The data is crucial element of ML, and undestanding how the structure and interpret the data is essential for building the effective ML models. The two components are critical of any dataset using in ML and these are features (input variables) and labels (output/target variable). These two terms are foundational elements for success of ML projects. In this post, we will dive into what features (input variables) and labels( output/target variable) are, how they work, and why they are important for building powerful ML models.
What are features (input variables) in ML?
As stated in the name of the previous title the Features are input variables or independent variables in your dataset that are used to make predicitons. Each feature represents a specific measurable property or characteristc of the data you are analyzing. Features can be numerical, categorical, or even derived from raw data such as text, images, or audio.The exampels of features will be shown in four differen publically available dataset: housing dataset, wheater dataset, e-commerce dataset, and combined cycle power plant.
The housing dataset (Boston housing dataset) contains 14 columns in total. The target variable in this dataset is Median value owner-occuped homes in $1000's so the remaining 13 columns are features or input variables. These features are:
- crim - per captia cirme rate by town
- zn - Proportion of large residential lots (over 25000 sq,fit.)
- indus - Proportion of non-retail business acess per town
- Chas - Binary variable indicating if the property is near Charles River (1 for yes, 0 or not)
- Nox - Concentration of nitrogen oxides in the air
- Age - proportion of old owner-occupied units built before 1940
- dis - weighted distances to Boston employment centers
- rad - index of accessibility to radial highways
- Tax - property tax rate per $10000
The key characteristics of features
The key characteristics of features are type, importance and scaling. The features can be of numerical or categorical type. The numerical type are features such as age, hegiht and etc while categorical can be color, region, and etc.Generally not all features contribute equally to the model's predicitons. Some features have hgiehr importance while others have lower importance. Those with lower importance are usually irrelevant or redundant. Many algorithms are sensitive to the scale of features, requiring normalization or standardization i.e. feautre scaling before using feautres in ML algorithm.
What are labels in ML?
Labels (output/target variables) are dependent variable,s represent the answers or target values your model is trying to predict. They are the outcomes you use to evaluate how well your model is performing.
Example of labels in the dataset are:
- In a housing dataset - label is the price of the house
- In a weather dataset - the label could be whether it will rain tomorrow (yes/no)

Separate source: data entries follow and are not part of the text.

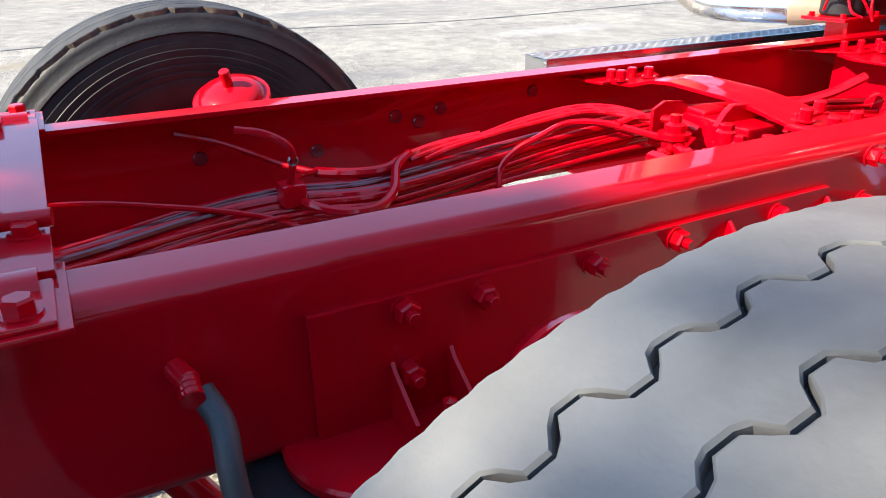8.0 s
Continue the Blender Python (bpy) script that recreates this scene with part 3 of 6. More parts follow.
bm = bmesh.new()                                         # behind the base plate
box(bm, 0.02, 0.14, 0.012, YF - 0.012, 0.80, 0.812, 0.003)
cm0 = part("cross_member", bm, RED, truck, "red plate cross member behind the coupling")
for y0 in (0.10, YF - 0.112):
    bm = bmesh.new()
    prism(bm, [(0.02, 0.80), (0.14, 0.80), (0.14, 0.96), (0.06, 0.985), (0.02, 0.985)], "y", y0, y0 + 0.012, 0.002)
    part("member_web", bm, RED, cm0)
bm = bmesh.new()
tube(bm, smooth_line([(0.02, 0.17, 0.955), (-0.02, 0.16, 0.985), (0.0, 0.13, 0.99), (0.06, 0.11, 0.95)]), 0.011, 8)
part("bent_tube", bm, RED, cm0)

def short_bolt(at, parent, r=0.0125, h=0.026):
    bm = bmesh.new()
    cyl(bm, at, (at[0], at[1], at[2] + h), r, 14, edge=0.003)
    cyl(bm, at, (at[0], at[1], at[2] + 0.003), r * 1.45, 14)
    part("bolt", bm, RED, parent)


def arched_member(x, name_label):
    """A pressed strap that bridges the rails, with a bolted pad at each end under the flanges."""
    low = ZT - 0.030
    bm = bmesh.new()
    line = [(0.15, low + 0.006), (0.20, low + 0.008), (0.28, low + 0.022), (0.36, low + 0.032), (0.52, low + 0.036), (0.585, low + 0.030), (0.65, low + 0.010), (0.72, low + 0.006)]
    rows = []
    for y, z in line:                                    # wide strap with a soft crease along it
        rows.append([bm.verts.new((x + dx, y, z + dz)) for dx, dz in ((0.0, -0.010), (0.002, -0.002), (0.030, 0.0), (0.055, 0.002), (0.062, -0.002), (0.100, 0.002), (0.126, 0.0), (0.130, -0.010))])
    for p, q in zip(rows, rows[1:]):
        for k in range(len(p) - 1):
            bm.faces.new((p[k], p[k + 1], q[k + 1], q[k]))
    ob = part("cross_member", bm, RED, truck, name_label, smooth=60)
    so = ob.modifiers.new("thickness", "SOLIDIFY")
    so.thickness = 0.009
    bm = bmesh.new()
    prism(bm, [(x - 0.03, 0.050), (x + 0.19, 0.050), (x + 0.16, 0.235), (x - 0.005, 0.20)], "z", low - 0.004, low + 0.003, 0.001)
    part("end_pad", bm, RED, ob)
    bm = bmesh.new()
    prism(bm, [(x - 0.055, 0.838), (x + 0.225, 0.838), (x + 0.165, 0.725), (x - 0.025, 0.722)], "z", low - 0.004, low + 0.003, 0.002)
    part("end_pad", bm, RED, ob)
    for dx, y in ((0.030, 0.183), (0.114, 0.216), (0.118, 0.138), (0.042, 0.130), (0.017, 0.741), (0.080, 0.736), (0.094, 0.690), (0.005, 0.690)):
        short_bolt((x + dx, y, low + (0.003 if y > 0.7 or y < 0.15 else 0.010)), ob)
    return ob

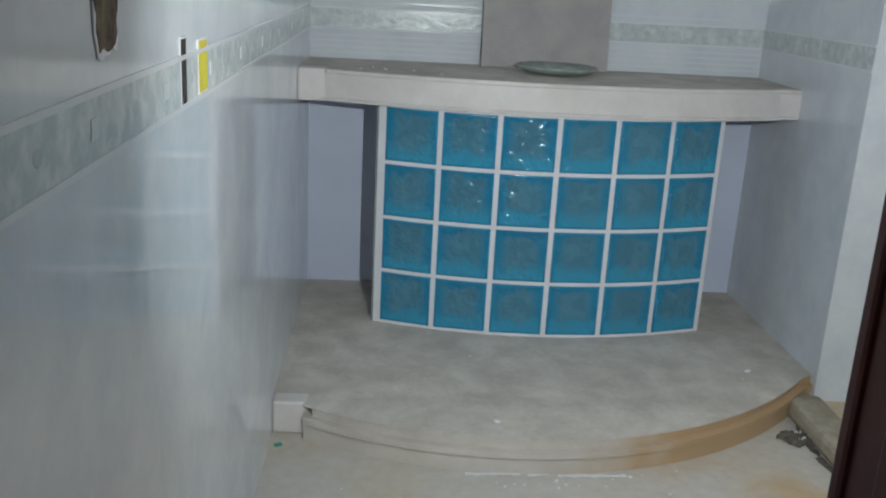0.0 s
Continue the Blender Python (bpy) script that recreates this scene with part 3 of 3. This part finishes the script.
def block_meshes():
    """A glass block's face: a bevelled blue rim, and a wavy smoky field set in it."""
    h = 0.0945
    bm = bmesh.new()
    loops = []
    r = 0.006
    arc = [(h - r + r * math.cos(a), 0.0 + r - r * math.sin(a)) for a in (0.0, 0.4, 0.8, 1.2, math.pi / 2)]
    for half, y in [(h, 0.03)] + arc + [(h - 0.009, 0.0012)]:
        loops.append([bm.verts.new((x * half, y, z * half)) for x, z in ((-1, -1), (1, -1), (1, 1), (-1, 1))])
    for p, q in zip(loops, loops[1:]):
        for i in range(4):
            bm.faces.new((p[i], p[(i + 1) % 4], q[(i + 1) % 4], q[i]))
    bm.faces.new(loops[0])
    rim = finish(bm, BLUE_GLASS, "glass_rim", True)
    bm = bmesh.new()
    n = 10
    grid = [[bm.verts.new(((-1 + 2 * i / n) * (h - 0.0085), 0.0006 + 0.0024 * math.sin(2.3 * i + 1.1 * j) * math.sin(1.7 * j + 0.6 * i), (-1 + 2 * j / n) * (h - 0.0085)))
             for i in range(n + 1)] for j in range(n + 1)]
    for j in range(n):
        for i in range(n):
            bm.faces.new((grid[j][i], grid[j][i + 1], grid[j + 1][i + 1], grid[j + 1][i]))
    field = finish(bm, glass_field_material(), "glass_field", True)
    return rim, field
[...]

- In a e-commerce dataset . the label is whether the customer will purchase an item (Yes/no)
Lables can be continuous values or discrete categories. The lables suvh as continuous values are used for regression tasks e.g. in housing dataset predicting house prices. In classification tasks the label is the discrete categories e.g. predicting whether an email is spam or not.
Features Vs. Labels: Quick Comparison
Aspect | Features | Lables |
---|---|---|
Definition | Inputs to the model | Outputs the model is trained to predict |
Role | Independent variables that explain the data |
Dependent variable being explained |
Example in Housing |
Square footage, number of bedrooms |
House price |
Example in Weather |
Temperature, humidity | Rain (yes/no) |
Examples in E-commerce |
Product rating, the time spent on page |
Purhces detecions (yes/no) |
How Features and Labels Work Together?
The relationship between features and labels is at the ehart of supervised learning. The process of supervised learning consists of the following steps:
- Data collection - Before training ML model the dataset must be gathered which must consist of features and labels. For example in housing dataset the features are house attributes while the labels would be house prices. In case of combined cycle power plant the features are ambinet pressure, ambient temperature and vacuum in condenser while the labels are generated power output of CCPP.
- Training Model - when the data is collected nad prepared the dataset is provided to hte ML model. During training, the ML algorithm learns a function or mapping:
$$f(features) = label$$ In regression model, this might be learning to predict house prices based on the square footage and location. - Prediction - when ML algorithm is trained the model can predict labels for new, unseen features. For example, given the features of a house, the model can predict its price.
Why are features and labels important?
Labels determine what the model is trying to predict. Whitouth well-defined and accurate labels, the model cannot learn effectively.
Feature engineering is very important for cracting and selecting the right features which can make or break ML project. DErived features often provide additional predictive power.